This App Makes You Happier by Retuning All of Your Music
Interested in listening to all of your favorite music while simultaneously improving your overall mood? Duh!
Enter Retuned. It’s an app that, just like the name suggests, retunes all of the music on your phone to the frequency of 432 Hz. This adjustment is imperceptible to your ears, but according to its creators and other scientific folk, the tweak might increase your personal happiness factor and make the world at large more harmonious.
Proceed with us down the rabbit hole.
Four or five years ago, this was all very woo-woo… Now hard science is proving frequencies through light, sound and electromagnetics are altering the way we feel, think and act.
According to many new-agers, different frequencies correspond with different emotions. For example, 528 Hz is said to be the love frequency. 432 Hz is supposed to be correlated with serenity and happiness. It was standard tuning for composers including Mozart and Verdi, as well as in ancient societies where music was largely used in ceremonial contexts intended to connect people with higher powers, vibrations and states of consciousness.
According to science that our pedestrian minds can only sort of comprehend, 432 Hz is said to be mathematically consistent with the Fibonacci sequence and the most well aligned with nature in general. (For what it’s worth, 432 squared is also supposed to be the closest number you can get to the speed of light.) All of this is said to be why listening to music tuned to 432 Hz is supposed to make you feel like you just got a massage and a good night’s rest.
In 1939, however, 440 Hz became international standard pitch. This switch, some theorize, might be a cause of the general malaise of modern culture. No joke. Music experts say 440 Hz is fundamentally disharmonious to humans, as it is out of sync with the innate tones of nature and the universe at large. Thus, listening to sounds tuned to 440Hz (as in, the bulk of modern music) increases feelings of stress and discontent.
But why would the world’s standard tone be one that makes us all feel sad and crazy? Well, some conspiracy theorists say that during the years preceding World War II, people interested in hyping the war machine (banks, powerful families, Nazis, etc.) explored various ways to create mass hysteria in large populations. Enter 440 Hz. The rumor is that notorious Nazi propagandist Joseph Goebbels campaigned to change the world’s standard tuning to 440 Hz in an effort to promote population control, cultural programming, and the suppression of spirituality. Others say the Nazis had nothing to do with it and that the switch was simply because 440 Hz is an easier tone for musicians to play on a wide range of instruments.

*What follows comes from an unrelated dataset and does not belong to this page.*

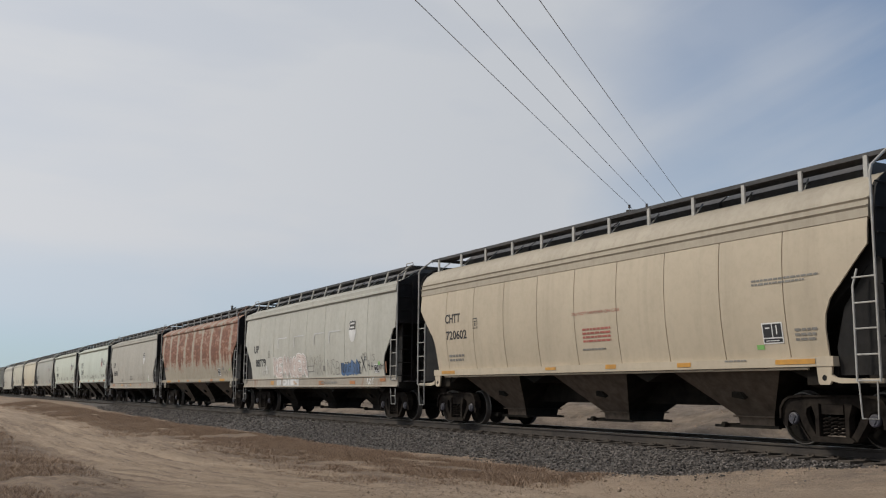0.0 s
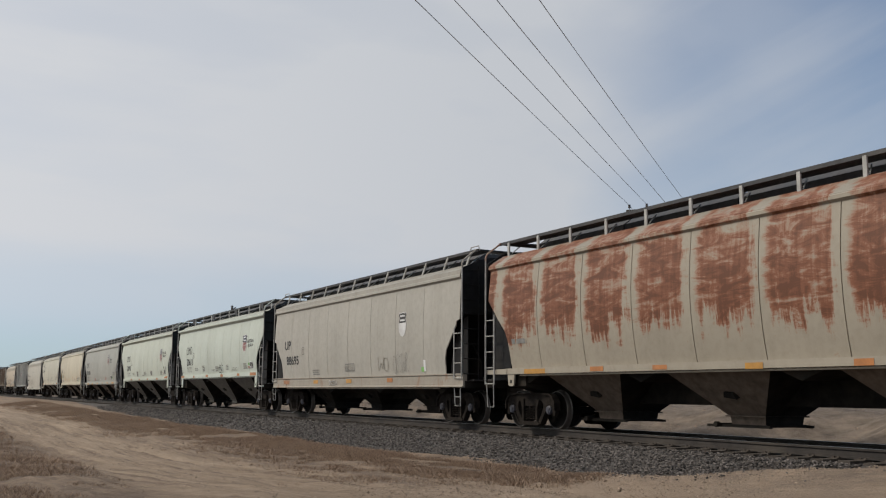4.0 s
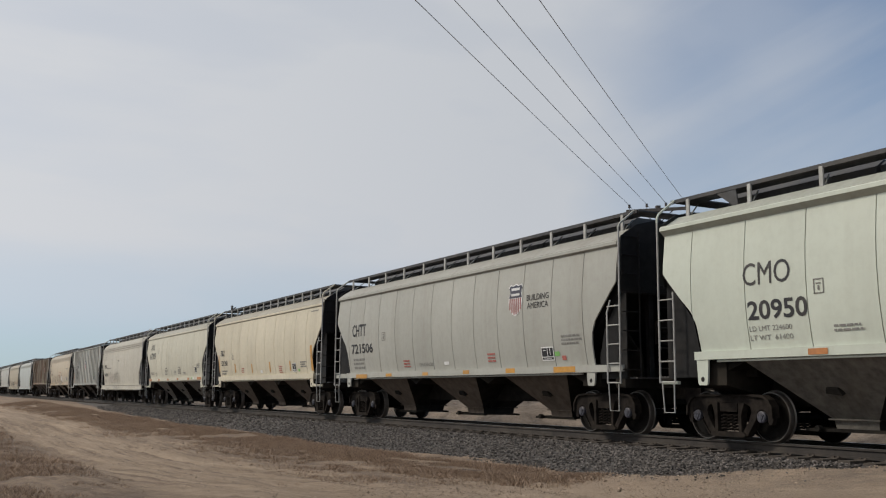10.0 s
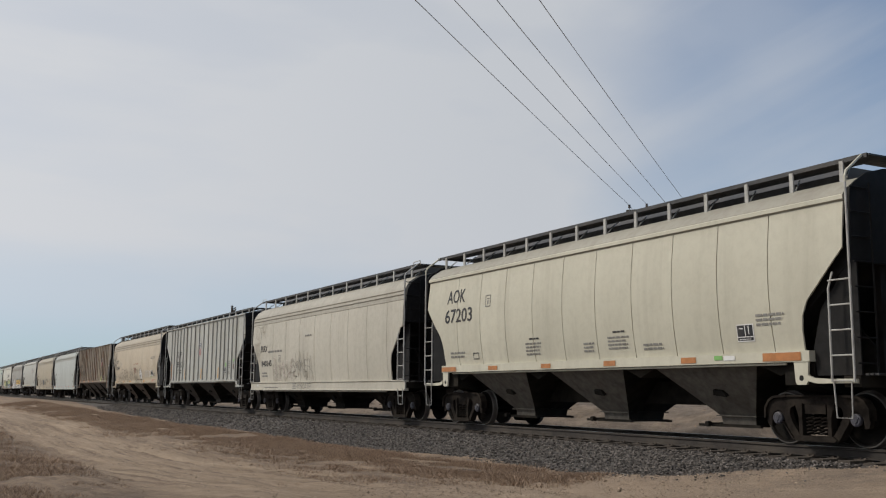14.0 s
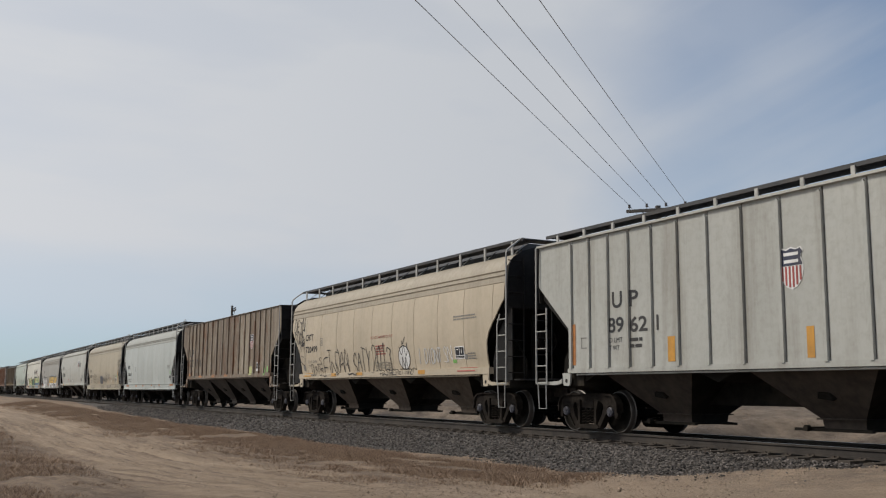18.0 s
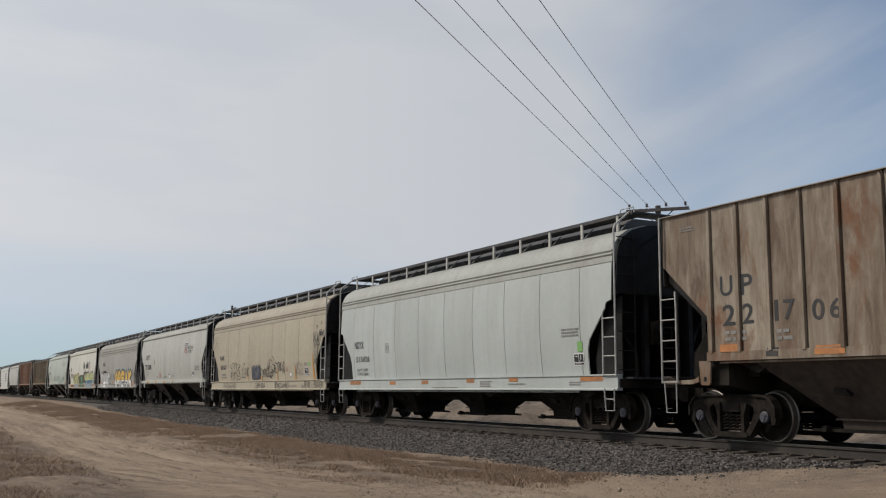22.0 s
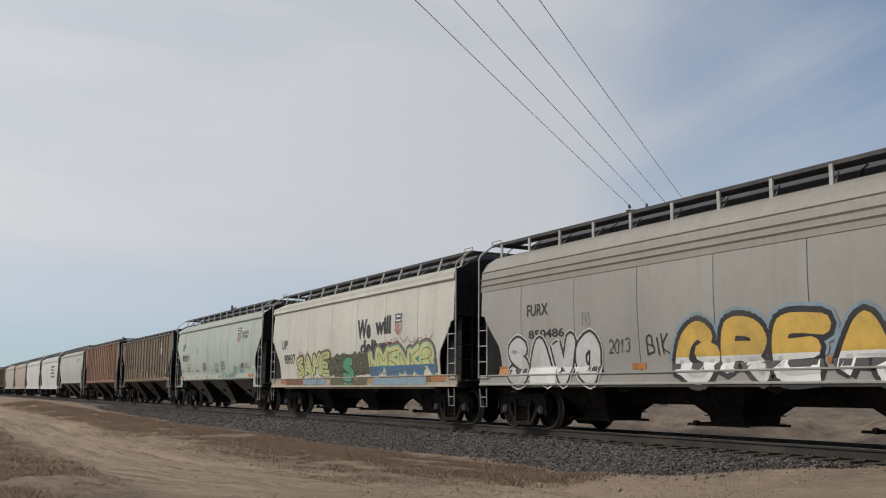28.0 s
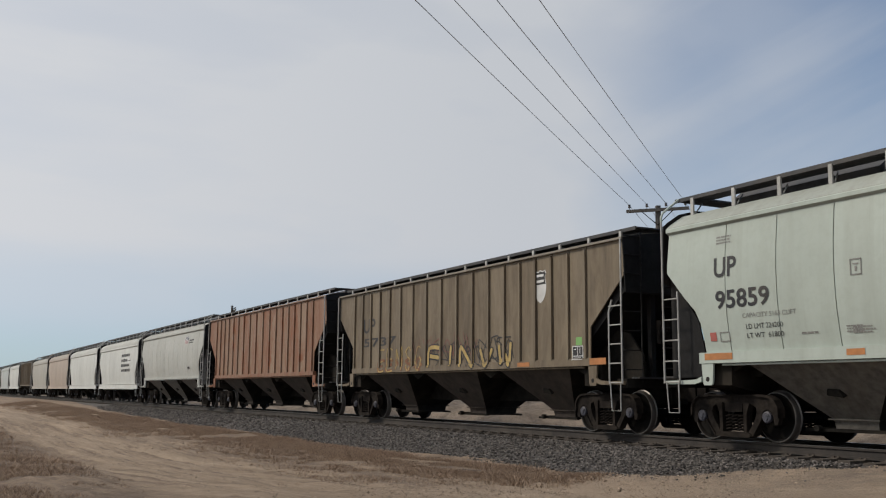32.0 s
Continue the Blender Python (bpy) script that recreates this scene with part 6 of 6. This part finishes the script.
# olive car: yellow letters between the ribs
scrawl(20, "f", "EEMSG", 3.20, 6.46, 1.52, 1.84, 0.09, 141, 0.0, 0.12, 0.6)
scrawl(20, "h", "EEMSG", 3.23, 6.43, 1.52, 2.18, 0.045, 141, 0.0, 0.10, 0.6)
scrawl(20, "q", "VYKANV", 5.67, 9.60, 1.86, 2.48, 0.026, 142, 0.0, 0.16)
piece(20, "FINVW", 6.70, 11.40, 1.50, 2.12, 0.11, (("k", 0.07, 0.0080, None, None), ("h", 0.0, 0.0100, None, None)), 143, 0.05, 0.10, 0.70)
scrawl(20, "k", "WAVKNS", 6.6, 11.3, 1.55, 2.2, 0.03, 145, 0.0, 0.18, 0.95)
scrawl(20, "k", "NOAVCA", 7.4, 11.5, 1.72, 2.26, 0.026, 144, 0.0, 0.16)
# stencilled weights
word(5, "g", "LD LMT 224700", 2.27, 3.22, 1.98, 2.08, 0.0)
word(5, "g", "LT WT  61300", 2.27, 3.22, 1.82, 1.91, 0.0)
word(6, "g", "LD LMT 224600", 2.38, 3.34, 1.95, 2.04, 0.0)
word(6, "g", "LT WT  61400", 2.38, 3.34, 1.79, 1.88, 0.0)
word(16, "g", "LD LMT 223100", 1.42, 2.40, 1.92, 2.02, 0.0)
word(16, "g", "LT WT  62900", 1.42, 2.40, 1.76, 1.86, 0.0)


# ---------------------------------------------------------------- ties, last
TIE = tie_shape().mesh("tie", WOOD)
far_ties = Shape()
for k in range(-60, 900):
    y = k * 0.51
    if 4.0 < y < 150.0:
        ob = part("tie", TIE, WOOD, track)
        ob.location = (random.uniform(-0.03, 0.03), y, random.uniform(-0.012, 0.004))
    elif y < 400:
        far_ties.box(-1.30, 1.30, y - 0.115, y + 0.115, -0.36, -0.184)
tagged(part("far_ties", far_ties, WOOD, track), kind="stuff")


# ---------------------------------------------------------------- what moves
def motions():
    """The train rolls past at about 10 m/s; its wheels turn with it."""
    times = [2.0 * k for k in range(17)]
    for car, place in TRAIN:
        walk(car, [(t, pose(0, place - run(t), 0)) for t in times])
    steps = [k / 15 for k in range(481)]
    for wheelset, y in TURNING:
        walk(wheelset, [(t, pose(0, y, 0.457, math.degrees(run(t) / 0.457))) for t in steps])


motions()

Whatever the case, there are many who believe 432 Hz and its positive effects on the subconscious mind makes it fundamentally superior to standard tuning. Among them are programmers (and brothers) Derek and Neil Jones, who began developing Retuned in 2011. With it, you can organize the music on your phone into a playlist (the app doesn’t work with streaming services like Spotify), which the app then changes to 432 Hz. It doesn’t matter if you’re listening to Skrillex or Four Tet, the music will simply be retuned to a tone that’s supposed make you feel calmer, happier and more connected to the music. Retuned will also add a binaural beat of your choice to the background of the song.
“Four or five years ago, this was all very woo-woo and something people didn’t think had any backing to it, like a snake oil,” says Derek Jones. “Now, hard science is proving frequencies through light, sound and electromagnetics are altering the way we feel, think and act. Using that base principle, we made this app to counterbalance and give people more control of what they’re listening to and how it’s affecting them.”
Want to see how it’s affecting you? Cymatics is the science that gives shape to sound via vibrations. When 440 Hz is played through a plate of sand, the shapes produced are largey linear and rigid. When 432Hz is played, the shapes are more dynamic and, you know, cooler and prettier. Consider that those are the same vibrations happening inside your body, since we’re all made up of roughly 70% water.
The hardcore EDM dubstep is hard, and it’s still going to sound hard even after it’s retuned.
While it would be difficult for traditional musicians to retune their music to 432 Hz, since most instruments are made in 440 Hz, making this shift in tuning is easy for people working on computers—ahem, every electronic music producer out there.
“The hardcore EDM dubstep is hard, and it’s still going to sound hard even after it’s retuned,” Neil Jones says. “But it’s also going to be more harmonious to you.”